Après avoir bien résisté, les bourses européennes ont lâché jeudi 13 et vendredi 14 juin. Sur la semaine du 10 au 14 juin, le CAC 40 avait perdu 5%, l’Euro Stoxx 3.5%, le Stoxx 600 2.1%, alors que le S&P 500 gagnait 1.3% et le Nikkei perdait 0.6% et le SMI 0.8%. Les banques européennes, la consommation discrétionnaire, l’automobile et la défense ont fortement baissé. Les actifs refuge ont bien résisté comme les actions suisses et américaines, le franc suisse, le dollar et l’or. Après avoir frôlé la parité contre l’euro, le franc suisse est reparti à la hausse vers les 0.95.

Les investisseurs seront encore plus convaincus de jouer le trade America. Sur un mois, les $30 milliards investis dans les fonds en actions (source: EPFR Global), 94% l’ont été sur les actions US. Le trade America se justifie par les craintes sur la France, et donc sur l’Europe, par les gains de l’extrême-droite lors des dernières élections du Parlement européen et les inquiétudes sur la Chine. Cette fuite sur les actifs US s’est également observée sur le marché obligataire. La bourse américaine profite grandement de son positionnement sur des sociétés de grande qualité dans la technologie, l’IA, les médias et la consommation discrétionnaire.

Le risque français pèse sur les secteurs européens bancaire et du luxe. En marge du Sommet pour la paix en Ukraine au Bürgenstock en Suisse, le secteur de la défense a connu d’importantes prises de profits les deux jours précédant la conférence avec des chutes de 7% pour Rheinmetall et Leonardo, 8% pour Thales, 6% pour Dassault Aviation, 4% sur BAE Systems, ce qui représente des opportunités d’achat.

La visibilité se réduit pour le secteur automobile. Après les US, l’Europe a instauré des taxes d’importation sur les véhicules électriques (EV) chinois, les ventes de voitures électriques sont en chute libre et les politiques du «tout-électrique» sont remises en question. Les Japonais, Toyota en leadership, met en avant les modèles hybrides, arguant que les voitures tout-électriques n’ont de sens qu’en milieu urbain. L’Union européenne avait acté l’interdiction des ventes de voitures à essence et hybrides à partir de 2035; il est probable que la clause de revoyure soit activé en 2026 et que l’Union européenne revienne en arrière, ce qui ne ferait pas l’affaire des constructeurs qui ont misé sur le tout-électrique comme Stellantis. La semaine dernière, l’Union européenne a décidé d’imposer une taxe d’importation jusqu’à 38% sur les voitures électriques chinoises en raison des importantes subventions: 17.4% pour BYD, 20% pour Geely et 38.1% pour SAIC. L’Allemagne s’est opposée à ces taxes, étant le plus à risque en cas de mesures de rétorsion de la Chine. Les actions des constructeurs chinois sont montées sur l’annonce, les taxes étant moins élevées que prévu. Aux US, ces taxes d’importation sont passées de 25% à 100%. La Turquie a également annoncé une nouvelle taxe de 40% d’importation sur les véhicules chinois.

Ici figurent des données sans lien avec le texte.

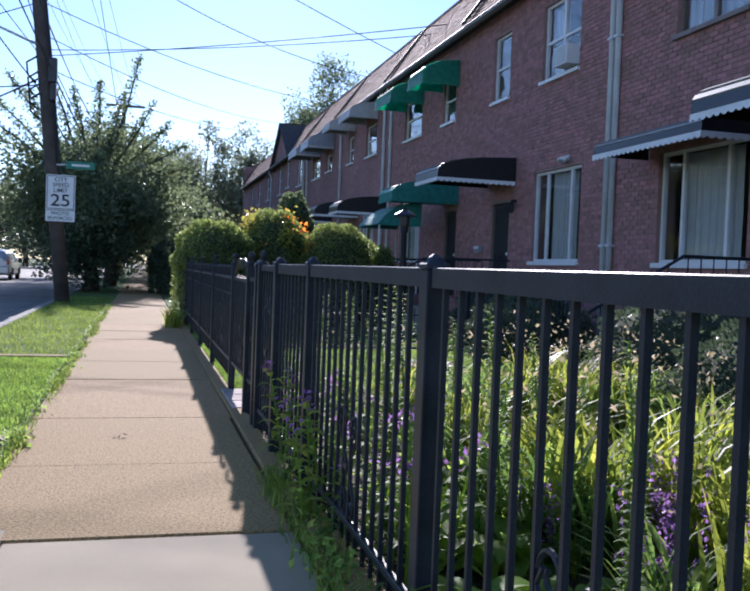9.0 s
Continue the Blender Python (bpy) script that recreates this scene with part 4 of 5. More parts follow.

La Fed a annoncé des taux inchangés lors de sa réunion du 12 juin, une petite déception pour les bulls, mais une décision largement attendue. Toutefois, les gouverneurs de la Fed soutiennent 2 baisses des Fed Funds en 2024 dont la première devrait être en septembre. Des chiffres de CPI et PPI US soutenants ont permis au 10 ans US de revenir sur les 4.2%, soulageant les actions.

Malgré des records, les bourses n’inspirent toujours pas une confiance totale. Nous ne sommes pas dans un mode FOMO, Fear Of Missing Out. La participation des actions a été faible ces dernières semaines; toutefois, un breadth faible dans un marché haussier est une configuration haussière. Microsoft, Apple et Nvidia comptent pour 20% du S&P 500 qui a progressé de 14% en 2024 contre 3.4% pour le S&P 500 Equal Weighted. Les mega-caps restent toujours les favorites par rapports aux petites et moyennes capitalisations boursières.

Jusqu’au soir du dimanche 7 juillet, la France est dans l’inconnu, car l’un des deux partis extrêmes pourraient prendre le pouvoir ou la France pourrait devenir ingouvernable. Si la situation devait s’aggraver et se propager à l’ensemble de l’Union européenne, la BCE pourrait réagir par des injections de liquidités (bon pour les actions). Nous restons prudents sur les actions européennes sur les 2 prochaines semaines, mais la correction actuelle pourrait présenter des opportunités d’achat.

La désinflation, des chiffres de l’emploi solides aux US, une reprise du cycle des profits, l’IA et une Fed qui va baisser ses taux sont des conditions pour une poursuite du bull market. Nous avons révisé à la hausse nos objectifs du S&P 500: 5’700 en 2024 et 6’500 en 2025.